*WHAT THIS TASK INVOLVES*. Write out the material exactly, without any of its pictures.

[Begin RECORDED INFORMATION]

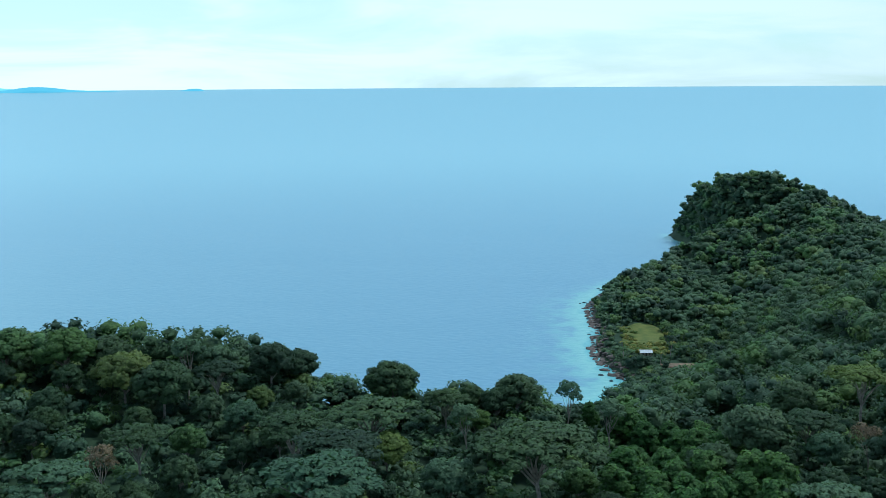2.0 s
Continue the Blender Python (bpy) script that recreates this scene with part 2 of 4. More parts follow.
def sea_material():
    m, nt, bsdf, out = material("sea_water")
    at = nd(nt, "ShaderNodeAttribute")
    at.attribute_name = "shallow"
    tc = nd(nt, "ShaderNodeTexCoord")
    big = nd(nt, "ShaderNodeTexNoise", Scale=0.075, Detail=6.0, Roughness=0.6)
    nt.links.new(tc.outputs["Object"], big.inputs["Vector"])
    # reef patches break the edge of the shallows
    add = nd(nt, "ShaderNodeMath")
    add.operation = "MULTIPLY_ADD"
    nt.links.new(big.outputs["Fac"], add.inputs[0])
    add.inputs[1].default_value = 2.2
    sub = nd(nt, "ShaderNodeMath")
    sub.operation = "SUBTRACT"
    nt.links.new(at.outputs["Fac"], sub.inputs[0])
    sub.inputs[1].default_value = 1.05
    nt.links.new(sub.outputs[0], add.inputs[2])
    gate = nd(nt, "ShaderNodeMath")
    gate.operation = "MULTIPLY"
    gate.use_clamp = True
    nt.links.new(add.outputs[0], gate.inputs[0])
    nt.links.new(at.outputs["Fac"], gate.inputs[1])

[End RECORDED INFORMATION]

*ANSWER BELOW*.
2.0 s
Continue the Blender Python (bpy) script that recreates this scene with part 2 of 4. More parts follow.
def sea_material():
    m, nt, bsdf, out = material("sea_water")
    at = nd(nt, "ShaderNodeAttribute")
    at.attribute_name = "shallow"
    tc = nd(nt, "ShaderNodeTexCoord")
    big = nd(nt, "ShaderNodeTexNoise", Scale=0.075, Detail=6.0, Roughness=0.6)
    nt.links.new(tc.outputs["Object"], big.inputs["Vector"])
    # reef patches break the edge of the shallows
    add = nd(nt, "ShaderNodeMath")
    add.operation = "MULTIPLY_ADD"
    nt.links.new(big.outputs["Fac"], add.inputs[0])
    add.inputs[1].default_value = 2.2
    sub = nd(nt, "ShaderNodeMath")
    sub.operation = "SUBTRACT"
    nt.links.new(at.outputs["Fac"], sub.inputs[0])
    sub.inputs[1].default_value = 1.05
    nt.links.new(sub.outputs[0], add.inputs[2])
    gate = nd(nt, "ShaderNodeMath")
    gate.operation = "MULTIPLY"
    gate.use_clamp = True
    nt.links.new(add.outputs[0], gate.inputs[0])
    nt.links.new(at.outputs["Fac"], gate.inputs[1])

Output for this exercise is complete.